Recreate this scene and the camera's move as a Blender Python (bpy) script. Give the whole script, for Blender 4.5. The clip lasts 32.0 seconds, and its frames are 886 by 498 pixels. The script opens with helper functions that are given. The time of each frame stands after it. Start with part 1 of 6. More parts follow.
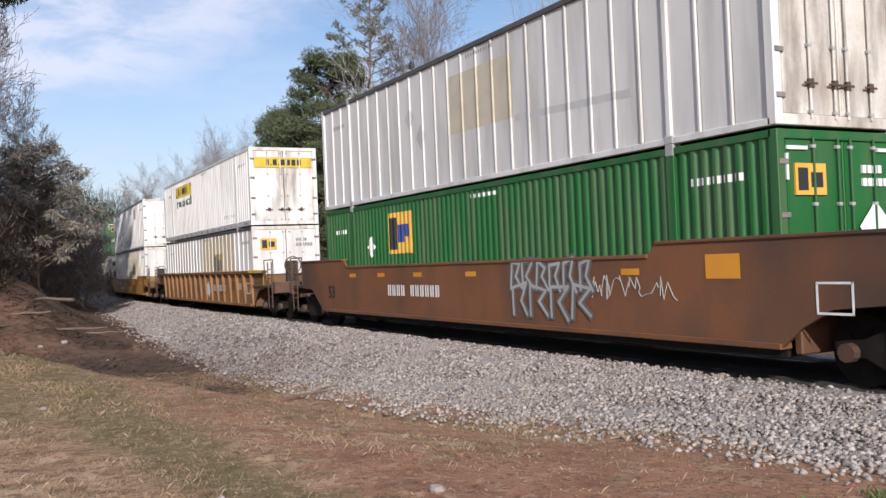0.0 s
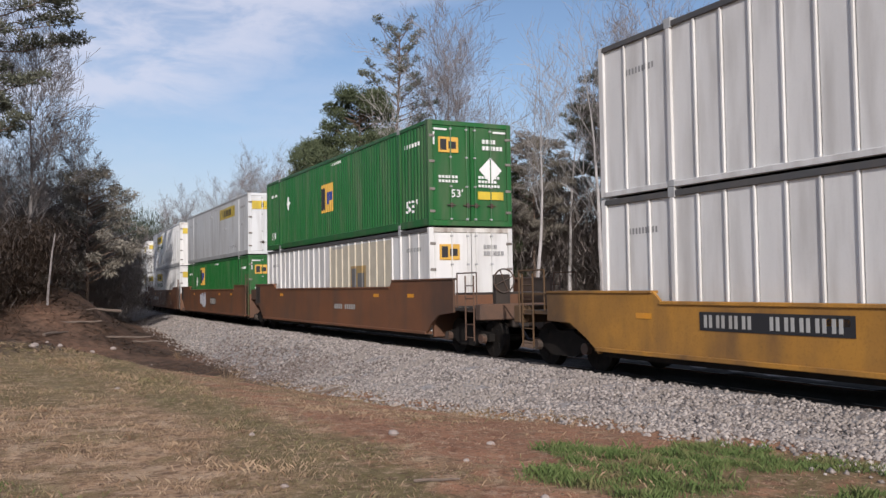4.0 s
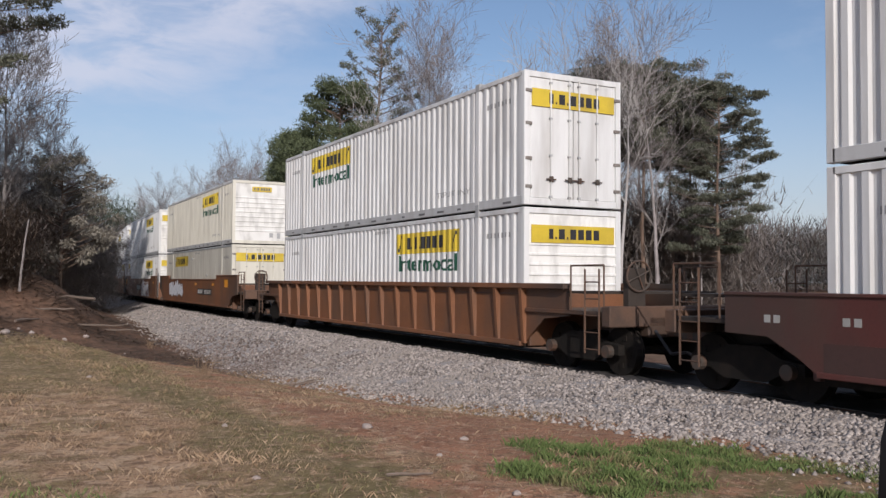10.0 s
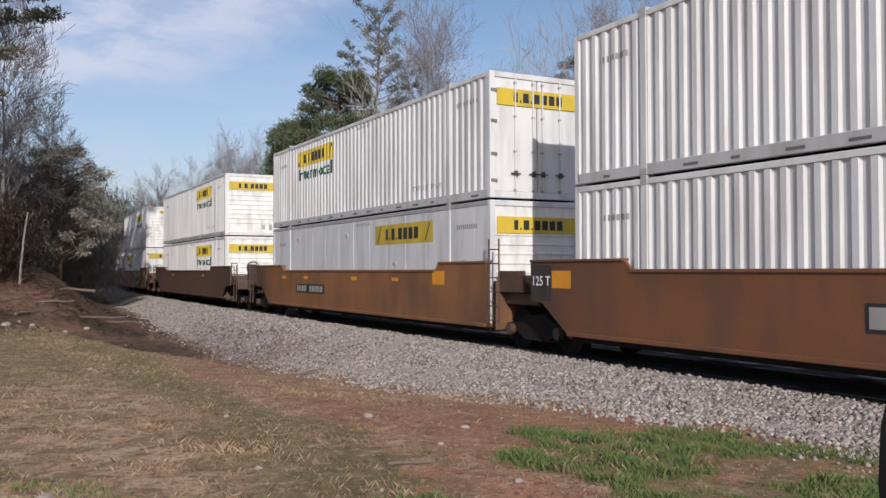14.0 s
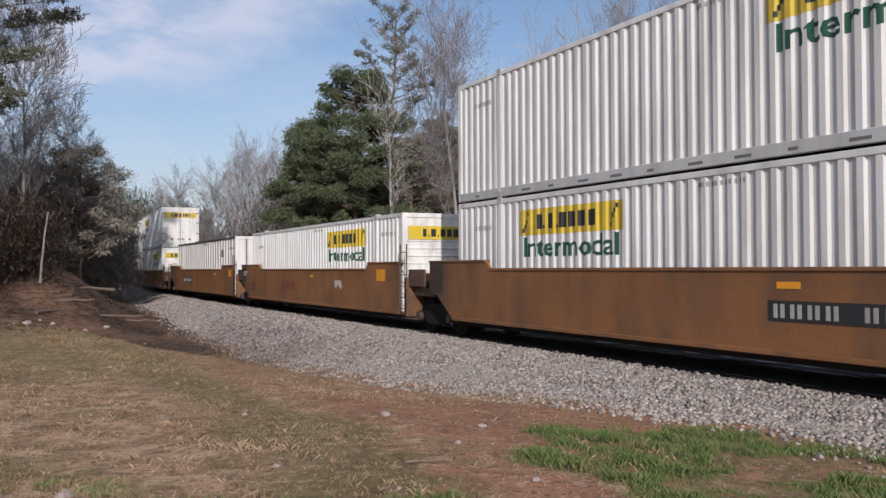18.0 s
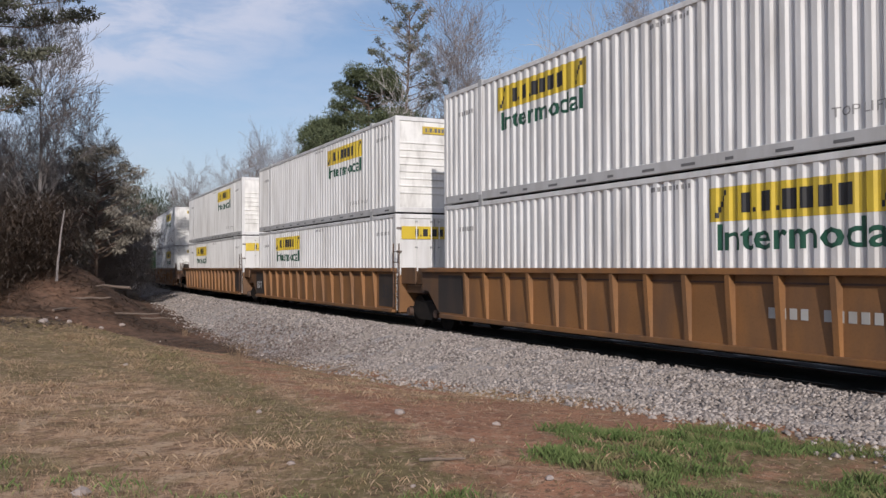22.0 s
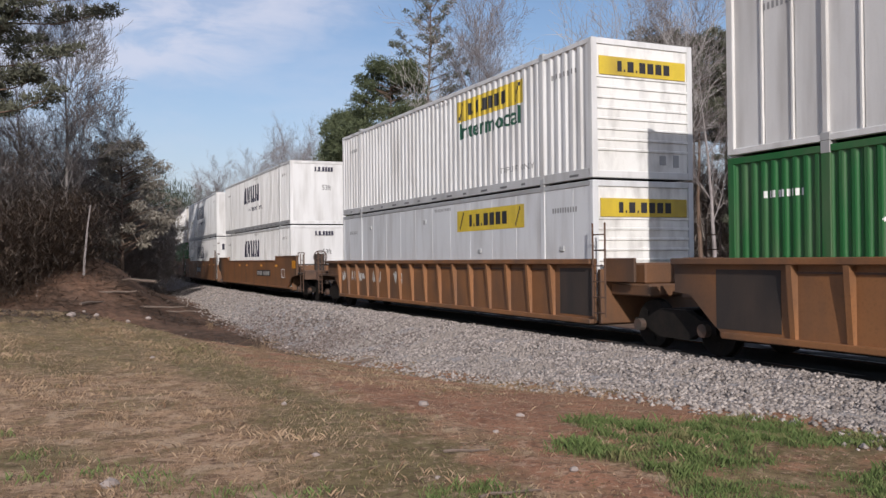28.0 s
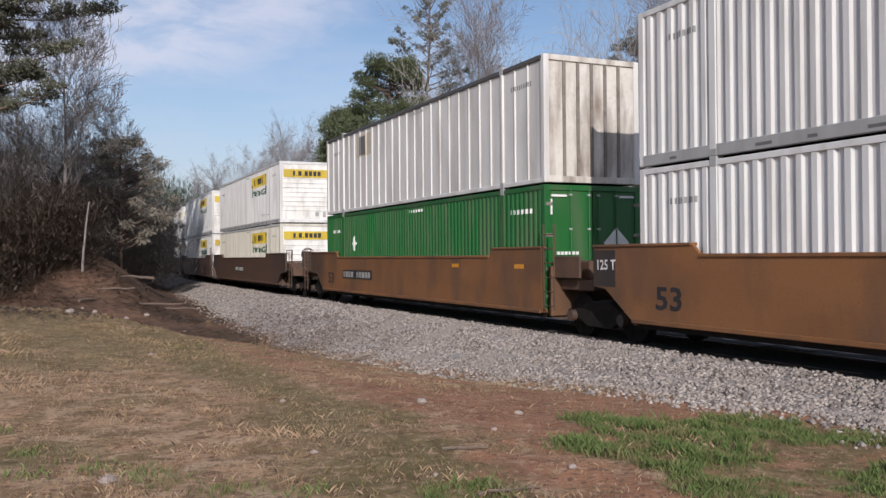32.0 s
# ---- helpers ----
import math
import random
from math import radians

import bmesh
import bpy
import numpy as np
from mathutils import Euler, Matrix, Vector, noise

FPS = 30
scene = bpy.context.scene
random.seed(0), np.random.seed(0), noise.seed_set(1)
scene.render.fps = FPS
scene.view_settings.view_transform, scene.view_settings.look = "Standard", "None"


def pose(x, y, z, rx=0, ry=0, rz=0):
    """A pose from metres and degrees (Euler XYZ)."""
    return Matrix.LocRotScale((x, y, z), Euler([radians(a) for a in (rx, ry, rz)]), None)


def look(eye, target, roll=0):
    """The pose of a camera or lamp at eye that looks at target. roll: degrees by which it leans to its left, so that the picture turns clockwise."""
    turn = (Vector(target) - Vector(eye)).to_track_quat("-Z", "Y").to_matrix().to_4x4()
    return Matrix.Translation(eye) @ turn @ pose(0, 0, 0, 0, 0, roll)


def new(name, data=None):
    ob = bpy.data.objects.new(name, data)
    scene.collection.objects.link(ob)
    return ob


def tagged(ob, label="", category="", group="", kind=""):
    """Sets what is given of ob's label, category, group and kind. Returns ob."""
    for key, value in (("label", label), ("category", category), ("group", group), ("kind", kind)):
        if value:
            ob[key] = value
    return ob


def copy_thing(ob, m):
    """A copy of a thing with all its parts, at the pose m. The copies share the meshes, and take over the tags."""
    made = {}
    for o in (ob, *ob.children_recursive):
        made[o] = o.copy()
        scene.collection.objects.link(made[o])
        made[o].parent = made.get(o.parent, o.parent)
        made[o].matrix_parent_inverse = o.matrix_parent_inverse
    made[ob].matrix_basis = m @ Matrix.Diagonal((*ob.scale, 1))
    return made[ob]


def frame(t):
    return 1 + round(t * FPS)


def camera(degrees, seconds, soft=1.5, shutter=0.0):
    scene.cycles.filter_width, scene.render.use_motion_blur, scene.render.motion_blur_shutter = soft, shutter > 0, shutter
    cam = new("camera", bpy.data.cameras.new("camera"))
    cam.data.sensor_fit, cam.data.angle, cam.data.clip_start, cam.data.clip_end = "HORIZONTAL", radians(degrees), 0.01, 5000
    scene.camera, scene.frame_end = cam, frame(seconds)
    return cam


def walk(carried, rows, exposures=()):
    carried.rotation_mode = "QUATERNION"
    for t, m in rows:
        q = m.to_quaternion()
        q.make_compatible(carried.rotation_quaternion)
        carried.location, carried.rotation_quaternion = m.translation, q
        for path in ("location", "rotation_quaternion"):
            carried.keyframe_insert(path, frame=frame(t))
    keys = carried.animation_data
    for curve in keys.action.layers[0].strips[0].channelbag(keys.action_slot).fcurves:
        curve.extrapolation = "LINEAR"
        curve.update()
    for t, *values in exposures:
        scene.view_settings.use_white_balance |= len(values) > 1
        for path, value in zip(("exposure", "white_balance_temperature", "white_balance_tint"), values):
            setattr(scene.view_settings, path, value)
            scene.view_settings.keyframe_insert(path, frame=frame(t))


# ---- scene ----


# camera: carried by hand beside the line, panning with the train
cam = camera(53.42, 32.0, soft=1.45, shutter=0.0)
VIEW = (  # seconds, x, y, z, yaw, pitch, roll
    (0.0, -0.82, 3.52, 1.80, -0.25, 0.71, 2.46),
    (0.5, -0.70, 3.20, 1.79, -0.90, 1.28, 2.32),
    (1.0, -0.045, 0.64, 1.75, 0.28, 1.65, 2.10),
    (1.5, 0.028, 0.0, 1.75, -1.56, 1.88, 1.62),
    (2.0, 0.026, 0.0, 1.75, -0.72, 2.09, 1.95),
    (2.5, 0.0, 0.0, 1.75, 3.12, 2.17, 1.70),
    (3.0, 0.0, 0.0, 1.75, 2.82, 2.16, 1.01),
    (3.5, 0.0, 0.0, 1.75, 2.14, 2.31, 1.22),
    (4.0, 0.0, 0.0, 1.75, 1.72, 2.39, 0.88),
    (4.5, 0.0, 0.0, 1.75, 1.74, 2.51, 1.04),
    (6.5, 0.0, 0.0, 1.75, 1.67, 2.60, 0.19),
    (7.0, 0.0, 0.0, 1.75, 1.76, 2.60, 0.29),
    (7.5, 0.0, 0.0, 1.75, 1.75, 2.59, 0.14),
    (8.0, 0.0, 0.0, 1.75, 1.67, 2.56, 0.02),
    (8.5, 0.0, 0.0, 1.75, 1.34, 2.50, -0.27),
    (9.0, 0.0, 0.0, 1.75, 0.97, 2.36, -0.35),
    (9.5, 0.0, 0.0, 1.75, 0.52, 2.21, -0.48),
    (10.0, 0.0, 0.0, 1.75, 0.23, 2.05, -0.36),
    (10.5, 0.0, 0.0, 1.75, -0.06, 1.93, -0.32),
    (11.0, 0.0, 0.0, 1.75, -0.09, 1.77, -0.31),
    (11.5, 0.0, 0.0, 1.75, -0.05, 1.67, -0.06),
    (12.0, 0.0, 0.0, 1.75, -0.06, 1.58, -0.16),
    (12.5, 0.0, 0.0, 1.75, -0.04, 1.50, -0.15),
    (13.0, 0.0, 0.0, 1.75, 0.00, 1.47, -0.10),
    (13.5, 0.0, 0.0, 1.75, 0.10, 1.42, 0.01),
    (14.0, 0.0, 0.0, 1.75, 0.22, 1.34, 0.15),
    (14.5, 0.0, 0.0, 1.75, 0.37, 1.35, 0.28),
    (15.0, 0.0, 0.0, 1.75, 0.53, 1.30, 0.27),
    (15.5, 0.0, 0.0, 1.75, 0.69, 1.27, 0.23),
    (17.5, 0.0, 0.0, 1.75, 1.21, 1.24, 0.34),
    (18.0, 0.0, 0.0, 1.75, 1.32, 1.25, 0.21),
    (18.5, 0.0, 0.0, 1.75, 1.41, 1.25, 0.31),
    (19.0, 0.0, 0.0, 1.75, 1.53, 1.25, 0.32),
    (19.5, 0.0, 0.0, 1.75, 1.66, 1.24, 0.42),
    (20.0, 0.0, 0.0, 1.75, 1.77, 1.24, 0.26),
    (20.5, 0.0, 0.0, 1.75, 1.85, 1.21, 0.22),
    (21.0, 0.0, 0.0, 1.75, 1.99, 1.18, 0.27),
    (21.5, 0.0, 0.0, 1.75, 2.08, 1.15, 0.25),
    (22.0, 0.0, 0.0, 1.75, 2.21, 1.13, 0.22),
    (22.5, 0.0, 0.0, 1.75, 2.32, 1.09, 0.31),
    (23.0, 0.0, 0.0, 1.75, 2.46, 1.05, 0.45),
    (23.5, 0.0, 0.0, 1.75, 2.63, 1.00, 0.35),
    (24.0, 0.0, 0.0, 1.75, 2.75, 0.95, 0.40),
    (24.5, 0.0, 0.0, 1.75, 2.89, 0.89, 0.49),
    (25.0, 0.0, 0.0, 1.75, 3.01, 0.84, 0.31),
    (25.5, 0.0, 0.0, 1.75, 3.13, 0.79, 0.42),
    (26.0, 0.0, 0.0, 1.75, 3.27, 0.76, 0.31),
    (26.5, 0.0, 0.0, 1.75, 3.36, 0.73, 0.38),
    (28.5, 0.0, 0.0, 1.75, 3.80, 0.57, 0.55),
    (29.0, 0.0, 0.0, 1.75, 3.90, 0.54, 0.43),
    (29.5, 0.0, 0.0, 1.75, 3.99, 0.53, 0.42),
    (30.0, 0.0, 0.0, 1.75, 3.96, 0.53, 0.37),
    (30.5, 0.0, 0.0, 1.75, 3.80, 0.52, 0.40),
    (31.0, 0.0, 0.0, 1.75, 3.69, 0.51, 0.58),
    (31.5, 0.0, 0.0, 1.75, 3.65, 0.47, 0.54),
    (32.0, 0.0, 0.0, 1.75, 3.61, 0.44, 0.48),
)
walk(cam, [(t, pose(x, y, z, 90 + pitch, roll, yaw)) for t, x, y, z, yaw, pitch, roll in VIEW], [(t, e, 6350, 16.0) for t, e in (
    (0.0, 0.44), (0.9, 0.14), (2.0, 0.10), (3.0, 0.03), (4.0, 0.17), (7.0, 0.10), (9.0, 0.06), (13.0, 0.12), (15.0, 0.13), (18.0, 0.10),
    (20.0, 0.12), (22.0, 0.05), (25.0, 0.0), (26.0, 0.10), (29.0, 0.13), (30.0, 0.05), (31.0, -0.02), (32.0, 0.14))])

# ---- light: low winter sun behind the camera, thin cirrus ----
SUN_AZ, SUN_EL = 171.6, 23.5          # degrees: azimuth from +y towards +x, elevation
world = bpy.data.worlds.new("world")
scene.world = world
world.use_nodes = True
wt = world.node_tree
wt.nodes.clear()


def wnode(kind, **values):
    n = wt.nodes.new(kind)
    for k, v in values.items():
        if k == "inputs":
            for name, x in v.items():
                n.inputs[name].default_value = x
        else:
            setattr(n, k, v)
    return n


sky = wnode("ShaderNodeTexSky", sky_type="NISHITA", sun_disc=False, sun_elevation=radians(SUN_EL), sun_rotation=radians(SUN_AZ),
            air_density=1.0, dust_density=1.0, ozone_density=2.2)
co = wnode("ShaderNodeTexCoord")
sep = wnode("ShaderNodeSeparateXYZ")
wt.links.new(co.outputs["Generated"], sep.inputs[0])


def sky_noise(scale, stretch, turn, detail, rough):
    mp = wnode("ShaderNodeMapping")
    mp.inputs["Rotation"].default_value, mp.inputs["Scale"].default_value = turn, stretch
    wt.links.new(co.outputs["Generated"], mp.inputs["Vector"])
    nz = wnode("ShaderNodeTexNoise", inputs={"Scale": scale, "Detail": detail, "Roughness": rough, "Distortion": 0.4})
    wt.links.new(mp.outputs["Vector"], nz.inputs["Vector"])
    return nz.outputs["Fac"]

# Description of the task
Exactly restate the lines from the beginning of the data through the line with "import math", and no others, keeping pictures out.

# Correct answer
Recreate this scene and the camera's move as a Blender Python (bpy) script. Give the whole script, for Blender 4.5. The clip lasts 32.0 seconds, and its frames are 886 by 498 pixels. The script opens with helper functions that are given. The time of each frame stands after it. Start with part 1 of 6. More parts follow.
0.0 s
4.0 s
10.0 s
14.0 s
18.0 s
22.0 s
28.0 s
32.0 s
# ---- helpers ----
import math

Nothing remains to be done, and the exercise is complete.